The move comes as little surprise given the drama’s inauspicious debut and equally lackluster time-shifting. It boasted the lowest bow of the freshman class when it premiered to a measly 1.1 rating among adults 18-49 and only 3.1 million viewers on Sept. 21. Initial DVR stats saw big percentage growth, but little raw improvement. And, by the third episode, Minority Report barely scraped together a 0.7 rating in the key demo and 2 million viewers.
Based on the 2002 Tom Cruise movie of the same name, itself an adaptation of Philip K. Dick‘s short story, Minority Report boasted the original’s helmer Steven Spielberg as an executive producer. The show hailed from Amblin Television, Paramount Television and 20th Century Fox Television, and was Fox’s first freshman series to join the lineup this season. (Rough day for Amblin, by the way. The production company also saw CBS cancel its Halle Berry summer drama Extant — though it did get a pickup for drama American Gothic.)
Minority Report, which did not have many critics on its side, was one of many new series this fall to see aggressive retooling between the pilot pickup and series premiere. The show stars Stark Sands, Meagan Good, Wilmer Valderrama and Nick Zano — the latter being a post-pilot addition to play the twin of Sands’ character. The final scene of the pilot was also added late and not included in the pilot that was delivered late to critics.
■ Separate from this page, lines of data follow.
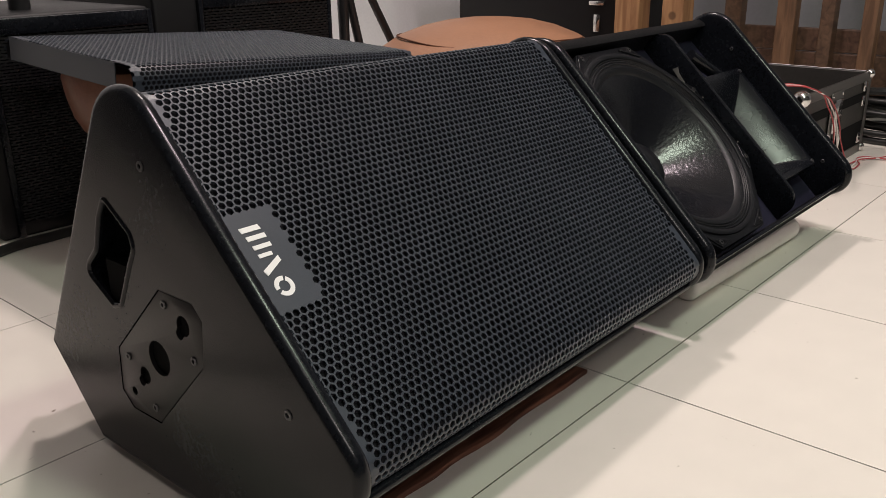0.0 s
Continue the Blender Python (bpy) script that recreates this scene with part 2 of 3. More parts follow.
def plate(bm, outer, holes, x0, x1, round_edge=0.0, steps=4, deep=None):
    """A slab across x from x0 to x1 with the outline in (y, z), holes through it and rounded rims."""
    from mathutils.geometry import tessellate_polygon

    def ring(loop, x):
        return [bm.verts.new((x, p.x, p.y)) for p in loop]

    def bridge(p, q):
        for k in range(len(p)):
            j = (k + 1) % len(p)
            bm.faces.new((p[k], p[j], q[j], q[k]))

    way = 1 if x1 > x0 else -1
    levels = []
    if round_edge:
        for k in range(steps + 1):
            a = math.pi / 2 * k / steps
            levels.append((round_edge * (1 - math.sin(a)), x0 + way * round_edge * (1 - math.cos(a))))
        for k in range(steps + 1):
            a = math.pi / 2 * k / steps
            levels.append((round_edge * (1 - math.cos(a)), x1 - way * round_edge * (1 - math.sin(a))))
    else:
        levels = [(0, x0), (0, x1)]
    rings = [ring(inset(outer, off) if off else outer, x) for off, x in levels]
    for p, q in zip(rings, rings[1:]):
        bridge(p, q)
    tops = [ring(h, x0) for h in holes]
    ends = [ring(h, x1 if deep is None else x0 + way * deep) for h in holes]
    for p, q in zip(tops, ends):
        bridge(p, q)
    for face_rings, x in ((([rings[0]] + tops), x0), ([rings[-1]] + (ends if deep is None else []), x1)):
        flat = [v for r in face_rings for v in r]
        tris = tessellate_polygon([[Vector((v.co.y, v.co.z, 0)) for v in r] for r in face_rings])
        for t in tris:
            try:
                bm.faces.new([flat[i] for i in t])
            except ValueError:
                pass
    return bm


def circle(u, v, r, n=20):
    return [Vector((u + r * math.cos(2 * math.pi * k / n), v + r * math.sin(2 * math.pi * k / n))) for k in range(n)]


def tube(name, points, r, mat, parent=None, label="", smooth_curve=True):
    cu = bpy.data.curves.new(name, "CURVE")
    cu.dimensions, cu.bevel_depth, cu.bevel_resolution = "3D", r, 3
    sp = cu.splines.new("BEZIER" if smooth_curve else "POLY")
    pts = sp.bezier_points if smooth_curve else sp.points
    pts.add(len(points) - 1)
    for p, co in zip(pts, points):
        if smooth_curve:
            p.co, p.handle_left_type, p.handle_right_type = co, "AUTO", "AUTO"
        else:
            p.co = (*co, 1)
    tmp = bpy.data.objects.new(name, cu)
    me = bpy.data.meshes.new_from_object(tmp)
    bpy.data.objects.remove(tmp)
    me.materials.clear()
    me.materials.append(mat)
    me.shade_smooth()
    ob = new(name, me)
    if parent:
        ob.parent = parent
    if label:
        tagged(ob, label)
    return ob


# ---- room ----
X0, X1, Y0, Y1, HIGH = -0.7222, 3.4, -3.0, 2.5, 2.75
floor = tagged(mesh_object("floor", [(X0, Y0, -0.0009), (X1, Y0, -0.0009), (X1, Y1, -0.0009), (X0, Y1, -0.0009), (X0, Y0, -0.1), (X1, Y0, -0.1), (X1, Y1, -0.1), (X0, Y1, -0.1)],
                           [(0, 1, 2, 3), (4, 7, 6, 5), (0, 4, 5, 1), (1, 5, 6, 2), (2, 6, 7, 3), (3, 7, 4, 0)], GROUT), "cream ceramic tile floor with thin dark joints", "floor", kind="structure")
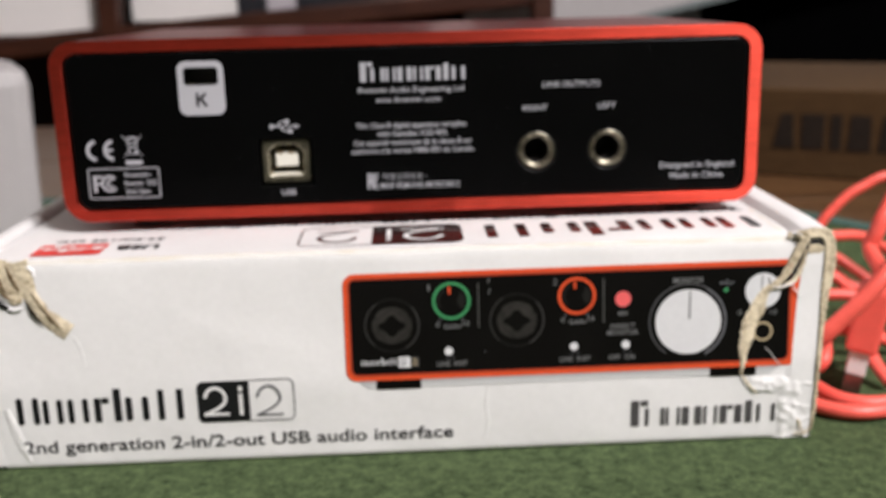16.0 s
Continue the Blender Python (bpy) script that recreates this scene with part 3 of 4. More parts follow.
def carton():
    ob = thing("product_box", "white printed cardboard box with torn worn corners, lying flat", "box")
    # lid, rounded front fold and front wall in one sheet
    prof = [(BY1, TOP_Z - 0.1), (60, TOP_Z), (20, TOP_Z), (0, TOP_Z), (-12, TOP_Z), (-22, TOP_Z - 0.02), (-25.7, TOP_Z - 0.06)]
    prof += [(-26.3, TOP_Z - 0.16), (-26.8, TOP_Z - 0.42), (-27.12, TOP_Z - 0.85), (-27.3, TOP_Z - 1.5)]
    prof += [(FRONT_Y - belly(z), z) for z in (47.0, 44, 40.5, 37, 33.5, 30, 26, 22, 18.4, 14, 11, 8, 5.5, 3.6, 2.4, 1.2)] + [(FRONT_Y - 0.15, 0.3), (FRONT_Y + 0.1, -0.1), (FRONT_Y + 0.8, -0.35), (FRONT_Y + 3.0, -0.45)]
    xs = [BX0 + (BX1 - BX0) * k / 72 for k in range(73)]
    rings = []
    for x in xs:
        soft = 0.35 * max(0.0, noise.noise(Vector((x * 0.06, 4.0, 1.0)))) + 0.5 * max(0.0, (x - 20) / 68)
        rings.append([(x * MM, (y + (wave(x, z) if y < -20 else 0)) * MM, (z + (wave(x, y) if z > 45 else 0) - (soft if -27.4 < y < -25 and z > 48 else 0)) * MM) for y, z in prof])
    for name, i, j, mat, label in (("lid", 0, 6, CARD, "white coated lid, scuffed and printed"), ("fold", 6, 9, CARD_EDGE, "worn yellowed fold of the lid"), ("front_wall", 9, len(prof) - 1, CARD, "white printed front wall")):
        bm = bmesh.new()
        loft(bm, [r[i:j + 1] for r in rings], False)
        part(name, bm, mat, ob, label, True)
    part("base", solid(-0.0995, 0.0925, -0.0255, 0.112, -0.0005, 0.001, 0.0003), CARD, ob)
    part("back_wall", solid(-0.0995, 0.0925, 0.1105, 0.112, 0.001, 0.0490, 0.0003), CARD, ob)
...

Minority Report was one of the hottest scripts heading into pilot season and was Fox’s first official drama pilot order of the season — though the last to be picked up to series. The drama hailed from writer Max Borenstein — a filmmaker (Godzilla) who made his TV debut with the series. The West Wing grad Kevin Falls was showrunner.
The series’ failure marks a minor setback for TV’s current love affair with existing titles. Minority Report was just one in a handful of reboots, remakes and adaptations that joined the schedule this season — see CBS’ Limitless and Supergirl, NBC’s Heroes Reborn, ABC’s Uncle Buck, NBC’s since-canceled Coach and the bulk of the CW’s schedule — but don’t expect the trend to slow.
“I think having familiar IP is an advantage, and yet you’re held to the same standards as with everything else you do,” Fox Television Group chairman and CEO Gary Newman recently told The Hollywood Reporter. “Even if none of those shows ends up working, you won’t see us shy away from rebooting what we think is great IP.”
As of Friday, Fox plans to continue airing Minority Report in its current 9 p.m. time slot on Mondays after Gotham.